Natural, portanto, que o filósofo político argentino Ernesto Laclau, da Universidade de Essex (Reino Unido), constate: "Menem certamente não é peronista em nenhum dos sentidos clássicos que tinha o peronismo nos anos 40 e 50."
Não o é nem em relação aos "descamisados", o termo cunhado por Evita Perón para se referir aos mais pobres, cuja defesa, no mais clássico estilo populista, transformou Evita em uma espécie de santa dos desamparados.
"Os peronistas se aburguesaram, depois de oito anos de governo. Se não voltarmos à mística da rua e da luta, estamos perdidos", admite até um senador peronista, Jorge Yoma, senador justamente por La Rioja, a Província de Menem.
Ainda assim, os especialistas juram que os "descamisados" continuam sendo peronistas. "As classes baixas foram e continuam sendo peronistas", diz, por exemplo, Manuel Mora y Araujo, sociólogo e especialista em pesquisas de opinião.

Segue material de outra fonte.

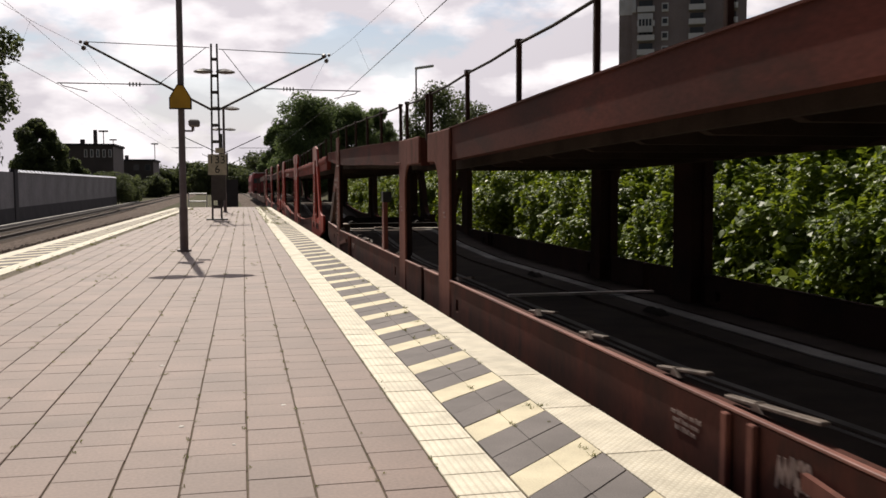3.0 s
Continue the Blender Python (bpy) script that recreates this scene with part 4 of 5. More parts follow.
def shrub(seed, w, h, n, size, mat, label):
    """A leafy bush: stems from the ground and a bumpy dome of leaves."""
    rng = random.Random(seed)
    root = thing("bush", label, "bush", "bushes behind the train")
    st = []
    for k in range(14):
        a, q = rng.uniform(0, 6.28), math.sqrt(rng.random())
        x, y, z = math.cos(a) * q * w * 0.8, math.sin(a) * q * w * 0.8, h * rng.uniform(0.4, 0.85)
        st.append(([(x * 0.2, y * 0.2, -0.5), (x * 0.6, y * 0.6, z * 0.5), (x, y, z)], 0.03, 0.008))
    part("stems", stems(st), BARK, root)
    crown = new("crown", dome_leaves("crown", w, h, n, size, mat, seed))
    crown.parent = root
    return root


def tree(name, label, at, height, crown_w, crown_z0, n, size, mat, seed, group=""):
    """Trunk with limbs and a crown of uneven clumps."""
    rng = random.Random(seed)
    root = thing(name, label, "tree", group, m=pose(*at))
    cs, rs, limbs = [], [], []
    zt = crown_z0 + (height - crown_z0) * 0.45
    for k in range(90):
        a, q = rng.uniform(0, 6.28), math.sqrt(rng.random())
        f = rng.random()
        prof = math.sin(math.pi * (0.12 + 0.8 * f)) ** 0.7
        x, y = math.cos(a) * q * crown_w * prof, math.sin(a) * q * crown_w * prof
        z = crown_z0 + (height - crown_z0) * (0.08 + 0.84 * f)
        cs.append((x, y, z))
        rs.append(crown_w * rng.uniform(0.14, 0.36))
        if k < 12:
            limbs.append(([(0, 0, crown_z0 * 0.7 + (zt - crown_z0) * 0.5 * f), (x * 0.5, y * 0.5, (zt + z) / 2), (x, y, z)], height * 0.012, height * 0.003))
    bm = bmesh.new()
    tube(bm, [(0, 0, -1.6), (0.05, 0, crown_z0 * 0.5), (0, 0.05, zt), (0.1, 0, height * 0.85)], height * 0.03, 10, height * 0.006)
    part("trunk", bm, BARK, root)
    part("limbs", stems(limbs), BARK, root)
    crown = new("crown", leaves("crown", cs, rs, n, size, mat, seed, inner=0.15))
    crown.parent = root
    return root


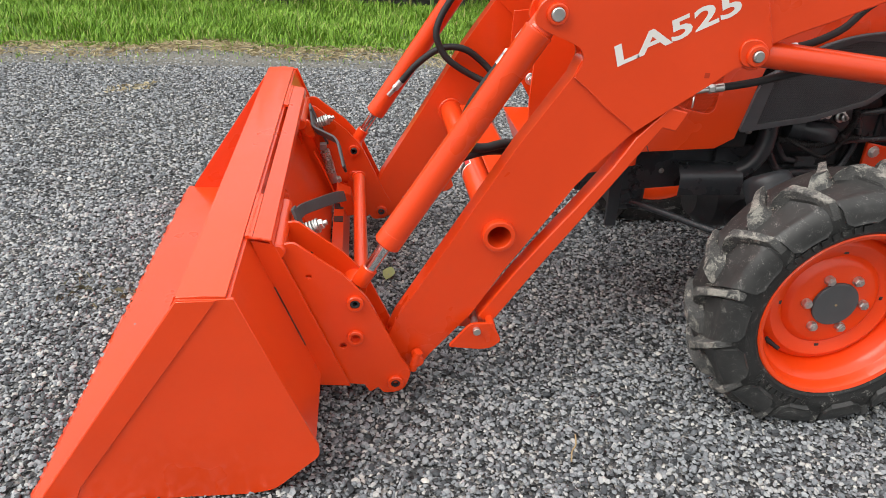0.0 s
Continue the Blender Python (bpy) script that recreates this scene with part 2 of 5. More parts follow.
STONE_TONES = [(0.0, (0.031, 0.034, 0.038)), (0.17, (0.100, 0.109, 0.118)), (0.45, (0.220, 0.238, 0.255)), (0.78, (0.345, 0.365, 0.378)), (0.94, (0.43, 0.435, 0.425)), (1.0, (0.55, 0.54, 0.505))]
CLAY = island_material("dried_clay", [(0.0, (0.10, 0.10, 0.095)), (0.7, (0.20, 0.196, 0.175)), (1.0, (0.36, 0.335, 0.28))], 0.9, 700, 0.5)
GRAVEL_BED = gravel_sheet_material()
STONES = island_material("crushed_stone", STONE_TONES, 0.8, 260)
STONE_PIECE = island_material("crushed_stone_piece", STONE_TONES, 0.8, 260, 0.2, True)
GRASS = island_material("grass_blades", [(0.0, (0.09, 0.20, 0.012)), (0.5, (0.18, 0.36, 0.028)), (0.88, (0.28, 0.48, 0.05)), (1.0, (0.42, 0.38, 0.16))], 0.6, 40, 0)
MOSS = island_material("dark_moss", [(0.0, (0.06, 0.058, 0.035)), (1.0, (0.17, 0.15, 0.09))], 0.9, 60, 0)
STRAW = island_material("dry_straw", [(0.0, (0.30, 0.24, 0.13)), (1.0, (0.58, 0.50, 0.31))], 0.8, 60, 0)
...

Uma delas lhe dá razão: o cabeça de chapa do peronismo na capital federal, o rico empresário Daniel Scioli, tem apenas 6,5% das intenções de voto (contra 55,8% da oposição) no elegante bairro da Recoleta.
Já na Boca, o folclórico bairro popular, Scioli perde para a oposição por bem menos (43,4% contra 31,3%).
Explicação? A velha mística do peronismo mais uma quase imperceptível melhoria na renda no período Menem: os 30% mais pobres têm, hoje, um salário real 0,8% maior do que em 1990.
Não parece lhes importar que sua participação no bolo da riqueza argentina seja ainda menor do que o pouco que tinham quando Menem assumiu (caiu de 8,8% para 8,1%).